* Task requirements: The first line to copy is the one with "6. This part finishes the script."; the last is the one with "lf.parent = bs". Copy each line in that range exactly, leaving out all others.

(Part of a data file)
## begin

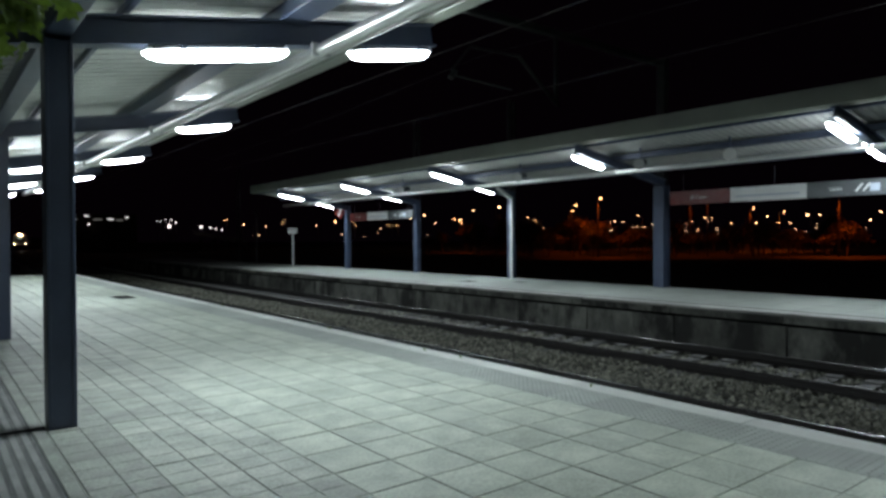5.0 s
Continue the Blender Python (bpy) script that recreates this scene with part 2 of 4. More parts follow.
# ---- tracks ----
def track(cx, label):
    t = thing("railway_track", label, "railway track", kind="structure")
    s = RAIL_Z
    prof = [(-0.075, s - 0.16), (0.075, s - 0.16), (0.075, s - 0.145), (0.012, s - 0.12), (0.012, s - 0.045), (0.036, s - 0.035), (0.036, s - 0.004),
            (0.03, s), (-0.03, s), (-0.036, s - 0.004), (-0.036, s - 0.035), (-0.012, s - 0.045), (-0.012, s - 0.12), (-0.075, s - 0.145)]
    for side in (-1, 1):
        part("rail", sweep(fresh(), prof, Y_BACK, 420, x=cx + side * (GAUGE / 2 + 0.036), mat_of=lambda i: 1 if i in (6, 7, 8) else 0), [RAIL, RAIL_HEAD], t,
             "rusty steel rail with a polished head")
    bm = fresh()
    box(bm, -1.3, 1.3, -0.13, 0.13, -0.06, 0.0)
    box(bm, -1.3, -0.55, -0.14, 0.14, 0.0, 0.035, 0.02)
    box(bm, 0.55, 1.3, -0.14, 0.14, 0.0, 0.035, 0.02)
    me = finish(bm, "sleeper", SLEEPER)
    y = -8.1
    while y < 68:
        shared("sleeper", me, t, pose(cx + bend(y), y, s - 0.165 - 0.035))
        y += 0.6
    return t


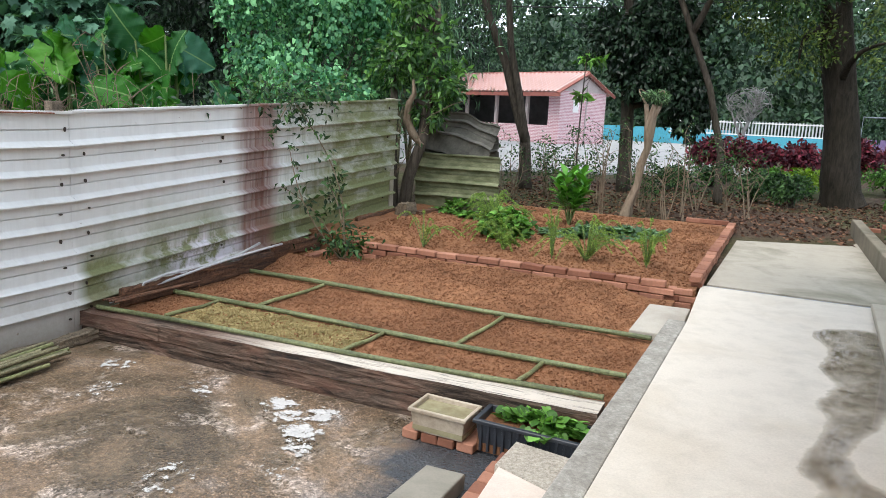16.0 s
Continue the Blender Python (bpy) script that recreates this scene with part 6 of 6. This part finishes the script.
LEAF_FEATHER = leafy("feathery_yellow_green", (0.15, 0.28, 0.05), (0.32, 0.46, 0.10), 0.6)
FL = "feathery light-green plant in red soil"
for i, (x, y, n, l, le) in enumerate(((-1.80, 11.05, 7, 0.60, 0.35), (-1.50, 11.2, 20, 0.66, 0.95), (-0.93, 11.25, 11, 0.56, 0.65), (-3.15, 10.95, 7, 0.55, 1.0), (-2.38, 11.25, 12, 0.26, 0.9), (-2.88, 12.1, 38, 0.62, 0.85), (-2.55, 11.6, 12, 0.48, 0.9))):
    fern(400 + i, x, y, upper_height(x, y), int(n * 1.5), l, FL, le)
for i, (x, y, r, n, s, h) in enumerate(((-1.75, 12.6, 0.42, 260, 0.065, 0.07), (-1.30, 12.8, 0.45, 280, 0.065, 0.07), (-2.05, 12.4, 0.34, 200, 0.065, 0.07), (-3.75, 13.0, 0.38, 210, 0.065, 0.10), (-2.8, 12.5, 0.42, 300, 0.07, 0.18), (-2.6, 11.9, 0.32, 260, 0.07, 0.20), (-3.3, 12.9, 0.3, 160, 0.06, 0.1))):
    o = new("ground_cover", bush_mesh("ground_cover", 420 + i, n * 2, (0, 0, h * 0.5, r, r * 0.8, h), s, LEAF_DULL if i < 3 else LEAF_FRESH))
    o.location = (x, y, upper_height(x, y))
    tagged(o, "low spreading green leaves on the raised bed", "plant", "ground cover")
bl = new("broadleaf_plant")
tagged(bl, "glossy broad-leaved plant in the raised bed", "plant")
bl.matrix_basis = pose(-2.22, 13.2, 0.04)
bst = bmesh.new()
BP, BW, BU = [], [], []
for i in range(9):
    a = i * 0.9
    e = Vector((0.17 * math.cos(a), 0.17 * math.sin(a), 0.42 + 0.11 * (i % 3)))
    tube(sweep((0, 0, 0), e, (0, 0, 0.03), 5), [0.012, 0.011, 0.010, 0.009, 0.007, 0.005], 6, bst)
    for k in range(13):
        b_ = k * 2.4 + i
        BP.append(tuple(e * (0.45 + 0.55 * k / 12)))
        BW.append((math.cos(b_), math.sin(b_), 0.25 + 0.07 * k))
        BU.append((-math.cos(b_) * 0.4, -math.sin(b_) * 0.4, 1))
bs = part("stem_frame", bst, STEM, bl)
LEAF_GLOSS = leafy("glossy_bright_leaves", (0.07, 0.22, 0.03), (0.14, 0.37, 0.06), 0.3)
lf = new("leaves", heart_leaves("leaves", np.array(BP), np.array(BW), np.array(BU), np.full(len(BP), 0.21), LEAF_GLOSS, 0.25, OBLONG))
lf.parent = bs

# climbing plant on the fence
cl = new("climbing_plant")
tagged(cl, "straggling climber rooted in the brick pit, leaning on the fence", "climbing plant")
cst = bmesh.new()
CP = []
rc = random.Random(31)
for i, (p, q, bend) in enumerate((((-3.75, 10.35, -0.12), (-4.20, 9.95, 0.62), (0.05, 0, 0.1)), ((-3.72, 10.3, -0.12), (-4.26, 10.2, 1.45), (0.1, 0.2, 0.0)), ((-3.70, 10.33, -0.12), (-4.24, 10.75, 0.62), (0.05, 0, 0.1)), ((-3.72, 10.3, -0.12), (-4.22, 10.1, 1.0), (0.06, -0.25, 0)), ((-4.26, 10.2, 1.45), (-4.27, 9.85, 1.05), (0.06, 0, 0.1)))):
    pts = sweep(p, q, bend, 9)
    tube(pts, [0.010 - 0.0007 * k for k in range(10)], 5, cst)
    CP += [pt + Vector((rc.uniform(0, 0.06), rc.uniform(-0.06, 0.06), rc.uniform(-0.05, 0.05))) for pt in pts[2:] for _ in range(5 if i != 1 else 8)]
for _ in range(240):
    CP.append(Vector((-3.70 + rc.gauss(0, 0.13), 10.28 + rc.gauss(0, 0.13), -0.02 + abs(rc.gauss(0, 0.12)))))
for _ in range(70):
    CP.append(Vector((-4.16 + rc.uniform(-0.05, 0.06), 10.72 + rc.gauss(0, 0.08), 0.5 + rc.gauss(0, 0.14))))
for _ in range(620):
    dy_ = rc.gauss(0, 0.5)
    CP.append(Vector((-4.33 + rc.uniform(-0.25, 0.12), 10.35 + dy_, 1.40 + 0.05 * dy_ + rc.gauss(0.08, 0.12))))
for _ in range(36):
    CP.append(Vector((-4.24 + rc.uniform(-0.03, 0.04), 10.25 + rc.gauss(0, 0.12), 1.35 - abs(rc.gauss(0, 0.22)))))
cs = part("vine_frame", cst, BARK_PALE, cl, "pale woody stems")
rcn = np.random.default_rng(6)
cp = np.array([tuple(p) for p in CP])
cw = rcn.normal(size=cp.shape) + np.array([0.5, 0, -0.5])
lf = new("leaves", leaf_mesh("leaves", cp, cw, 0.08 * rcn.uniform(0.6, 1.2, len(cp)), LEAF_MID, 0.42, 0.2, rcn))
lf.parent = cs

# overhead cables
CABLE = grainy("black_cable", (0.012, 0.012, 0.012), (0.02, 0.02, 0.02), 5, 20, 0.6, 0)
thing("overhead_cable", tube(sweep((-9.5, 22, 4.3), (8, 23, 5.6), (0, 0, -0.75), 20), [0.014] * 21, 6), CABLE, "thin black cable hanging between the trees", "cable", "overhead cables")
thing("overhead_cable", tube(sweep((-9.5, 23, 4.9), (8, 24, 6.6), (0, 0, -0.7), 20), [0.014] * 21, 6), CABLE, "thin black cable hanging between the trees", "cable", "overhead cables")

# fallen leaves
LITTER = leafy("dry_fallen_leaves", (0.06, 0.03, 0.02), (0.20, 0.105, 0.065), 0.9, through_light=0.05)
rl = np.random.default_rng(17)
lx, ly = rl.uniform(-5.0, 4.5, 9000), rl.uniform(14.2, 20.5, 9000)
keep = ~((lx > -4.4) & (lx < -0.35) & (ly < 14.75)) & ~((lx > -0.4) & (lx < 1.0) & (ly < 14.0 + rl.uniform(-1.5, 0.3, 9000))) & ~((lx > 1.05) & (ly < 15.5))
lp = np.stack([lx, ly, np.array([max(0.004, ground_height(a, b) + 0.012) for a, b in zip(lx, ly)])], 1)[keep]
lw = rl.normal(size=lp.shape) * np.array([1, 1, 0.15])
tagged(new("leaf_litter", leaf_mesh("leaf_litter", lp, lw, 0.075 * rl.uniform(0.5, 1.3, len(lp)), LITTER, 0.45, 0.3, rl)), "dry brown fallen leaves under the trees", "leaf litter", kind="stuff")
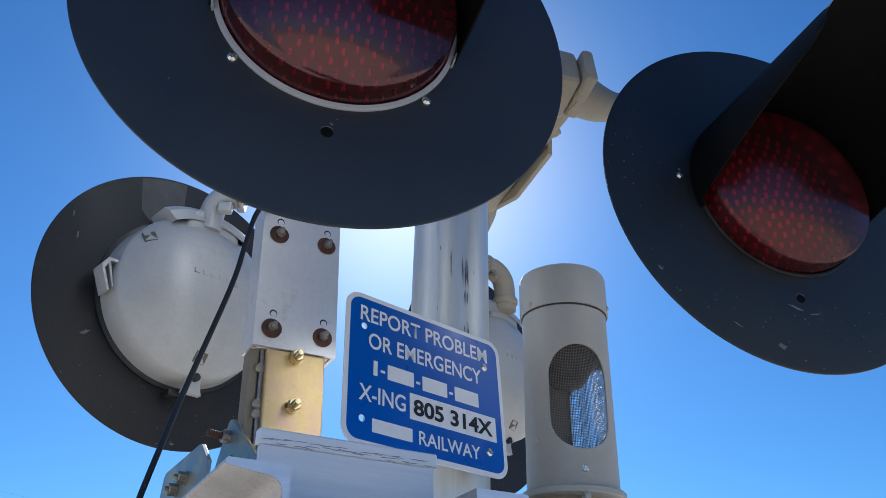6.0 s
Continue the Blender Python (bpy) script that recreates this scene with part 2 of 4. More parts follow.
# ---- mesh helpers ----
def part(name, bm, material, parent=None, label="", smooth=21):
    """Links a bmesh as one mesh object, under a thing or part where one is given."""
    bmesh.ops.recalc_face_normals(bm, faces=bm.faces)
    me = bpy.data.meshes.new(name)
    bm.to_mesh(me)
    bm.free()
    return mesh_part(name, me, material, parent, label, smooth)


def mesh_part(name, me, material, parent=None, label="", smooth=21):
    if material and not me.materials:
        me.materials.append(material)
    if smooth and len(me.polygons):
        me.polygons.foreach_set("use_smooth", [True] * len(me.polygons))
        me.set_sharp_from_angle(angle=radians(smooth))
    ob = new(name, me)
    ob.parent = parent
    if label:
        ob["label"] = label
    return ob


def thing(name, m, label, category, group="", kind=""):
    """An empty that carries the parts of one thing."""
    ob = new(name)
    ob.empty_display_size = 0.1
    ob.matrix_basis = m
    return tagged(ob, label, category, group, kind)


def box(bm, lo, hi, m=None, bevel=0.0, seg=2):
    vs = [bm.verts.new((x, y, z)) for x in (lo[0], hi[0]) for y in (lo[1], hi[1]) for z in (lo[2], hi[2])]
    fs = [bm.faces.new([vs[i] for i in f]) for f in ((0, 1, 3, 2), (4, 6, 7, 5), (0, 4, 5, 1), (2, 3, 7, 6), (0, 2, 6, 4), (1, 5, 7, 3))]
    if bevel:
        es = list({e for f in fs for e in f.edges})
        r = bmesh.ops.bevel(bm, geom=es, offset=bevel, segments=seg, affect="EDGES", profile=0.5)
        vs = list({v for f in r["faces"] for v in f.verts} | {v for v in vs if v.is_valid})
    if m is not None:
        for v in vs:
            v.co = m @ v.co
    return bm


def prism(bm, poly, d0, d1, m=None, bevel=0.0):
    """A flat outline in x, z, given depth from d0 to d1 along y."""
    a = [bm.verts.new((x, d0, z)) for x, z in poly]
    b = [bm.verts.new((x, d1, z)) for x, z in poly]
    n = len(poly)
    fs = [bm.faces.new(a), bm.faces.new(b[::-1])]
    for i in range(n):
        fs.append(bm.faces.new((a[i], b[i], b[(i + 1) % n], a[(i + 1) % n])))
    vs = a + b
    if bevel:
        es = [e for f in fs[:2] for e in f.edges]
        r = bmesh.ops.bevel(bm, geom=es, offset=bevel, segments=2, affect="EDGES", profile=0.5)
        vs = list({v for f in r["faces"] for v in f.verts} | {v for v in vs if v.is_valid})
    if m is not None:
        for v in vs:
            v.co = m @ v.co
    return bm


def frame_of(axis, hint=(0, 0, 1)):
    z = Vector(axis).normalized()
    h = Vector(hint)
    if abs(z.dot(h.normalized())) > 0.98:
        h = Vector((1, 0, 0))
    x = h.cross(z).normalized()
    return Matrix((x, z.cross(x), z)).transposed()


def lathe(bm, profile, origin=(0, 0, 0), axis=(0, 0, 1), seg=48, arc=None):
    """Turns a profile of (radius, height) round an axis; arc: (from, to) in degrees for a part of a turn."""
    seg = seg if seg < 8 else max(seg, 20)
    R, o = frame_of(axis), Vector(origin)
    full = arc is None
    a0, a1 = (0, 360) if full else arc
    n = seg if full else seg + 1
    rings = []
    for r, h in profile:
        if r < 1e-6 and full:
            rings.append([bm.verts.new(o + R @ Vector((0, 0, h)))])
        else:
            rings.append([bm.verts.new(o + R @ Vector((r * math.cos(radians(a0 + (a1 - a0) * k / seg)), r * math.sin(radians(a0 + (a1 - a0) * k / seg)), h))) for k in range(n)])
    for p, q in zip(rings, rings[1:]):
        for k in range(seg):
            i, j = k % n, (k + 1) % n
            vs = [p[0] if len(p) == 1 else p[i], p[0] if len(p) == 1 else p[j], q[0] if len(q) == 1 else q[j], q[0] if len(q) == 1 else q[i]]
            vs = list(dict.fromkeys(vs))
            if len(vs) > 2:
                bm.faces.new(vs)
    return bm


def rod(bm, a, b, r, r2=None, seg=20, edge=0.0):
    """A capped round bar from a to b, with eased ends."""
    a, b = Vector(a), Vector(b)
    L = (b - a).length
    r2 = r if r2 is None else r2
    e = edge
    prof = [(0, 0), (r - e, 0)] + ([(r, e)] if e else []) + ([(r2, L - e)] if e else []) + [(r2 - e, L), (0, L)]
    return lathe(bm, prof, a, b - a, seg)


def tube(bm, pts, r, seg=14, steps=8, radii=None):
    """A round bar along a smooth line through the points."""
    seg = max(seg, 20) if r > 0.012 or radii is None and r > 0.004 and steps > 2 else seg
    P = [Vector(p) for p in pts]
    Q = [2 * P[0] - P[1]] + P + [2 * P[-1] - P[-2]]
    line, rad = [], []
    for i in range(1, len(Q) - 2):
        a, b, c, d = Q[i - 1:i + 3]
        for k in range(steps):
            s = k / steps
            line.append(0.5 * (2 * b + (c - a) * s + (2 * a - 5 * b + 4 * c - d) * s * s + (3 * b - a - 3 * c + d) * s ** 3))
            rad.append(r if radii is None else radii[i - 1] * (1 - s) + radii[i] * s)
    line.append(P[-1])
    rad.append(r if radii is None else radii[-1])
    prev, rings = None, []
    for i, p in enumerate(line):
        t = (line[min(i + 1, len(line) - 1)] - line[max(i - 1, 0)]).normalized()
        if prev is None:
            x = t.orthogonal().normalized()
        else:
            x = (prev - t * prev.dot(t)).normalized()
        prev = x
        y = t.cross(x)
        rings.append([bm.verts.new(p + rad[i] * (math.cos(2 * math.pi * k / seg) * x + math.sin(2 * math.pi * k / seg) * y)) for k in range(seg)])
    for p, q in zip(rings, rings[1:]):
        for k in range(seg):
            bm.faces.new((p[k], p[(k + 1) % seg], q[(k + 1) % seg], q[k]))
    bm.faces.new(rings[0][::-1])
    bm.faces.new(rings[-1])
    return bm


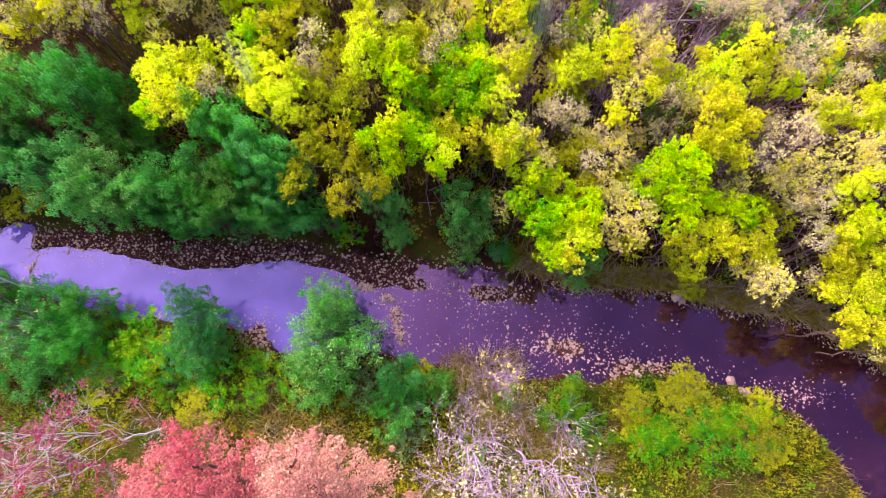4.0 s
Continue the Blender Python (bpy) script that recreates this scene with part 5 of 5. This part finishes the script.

## end

* Correct output:
Continue the Blender Python (bpy) script that recreates this scene with part 6 of 6. This part finishes the script.
LEAF_FEATHER = leafy("feathery_yellow_green", (0.15, 0.28, 0.05), (0.32, 0.46, 0.10), 0.6)
FL = "feathery light-green plant in red soil"
for i, (x, y, n, l, le) in enumerate(((-1.80, 11.05, 7, 0.60, 0.35), (-1.50, 11.2, 20, 0.66, 0.95), (-0.93, 11.25, 11, 0.56, 0.65), (-3.15, 10.95, 7, 0.55, 1.0), (-2.38, 11.25, 12, 0.26, 0.9), (-2.88, 12.1, 38, 0.62, 0.85), (-2.55, 11.6, 12, 0.48, 0.9))):
    fern(400 + i, x, y, upper_height(x, y), int(n * 1.5), l, FL, le)
for i, (x, y, r, n, s, h) in enumerate(((-1.75, 12.6, 0.42, 260, 0.065, 0.07), (-1.30, 12.8, 0.45, 280, 0.065, 0.07), (-2.05, 12.4, 0.34, 200, 0.065, 0.07), (-3.75, 13.0, 0.38, 210, 0.065, 0.10), (-2.8, 12.5, 0.42, 300, 0.07, 0.18), (-2.6, 11.9, 0.32, 260, 0.07, 0.20), (-3.3, 12.9, 0.3, 160, 0.06, 0.1))):
    o = new("ground_cover", bush_mesh("ground_cover", 420 + i, n * 2, (0, 0, h * 0.5, r, r * 0.8, h), s, LEAF_DULL if i < 3 else LEAF_FRESH))
    o.location = (x, y, upper_height(x, y))
    tagged(o, "low spreading green leaves on the raised bed", "plant", "ground cover")
bl = new("broadleaf_plant")
tagged(bl, "glossy broad-leaved plant in the raised bed", "plant")
bl.matrix_basis = pose(-2.22, 13.2, 0.04)
bst = bmesh.new()
BP, BW, BU = [], [], []
for i in range(9):
    a = i * 0.9
    e = Vector((0.17 * math.cos(a), 0.17 * math.sin(a), 0.42 + 0.11 * (i % 3)))
    tube(sweep((0, 0, 0), e, (0, 0, 0.03), 5), [0.012, 0.011, 0.010, 0.009, 0.007, 0.005], 6, bst)
    for k in range(13):
        b_ = k * 2.4 + i
        BP.append(tuple(e * (0.45 + 0.55 * k / 12)))
        BW.append((math.cos(b_), math.sin(b_), 0.25 + 0.07 * k))
        BU.append((-math.cos(b_) * 0.4, -math.sin(b_) * 0.4, 1))
bs = part("stem_frame", bst, STEM, bl)
LEAF_GLOSS = leafy("glossy_bright_leaves", (0.07, 0.22, 0.03), (0.14, 0.37, 0.06), 0.3)
lf = new("leaves", heart_leaves("leaves", np.array(BP), np.array(BW), np.array(BU), np.full(len(BP), 0.21), LEAF_GLOSS, 0.25, OBLONG))
lf.parent = bs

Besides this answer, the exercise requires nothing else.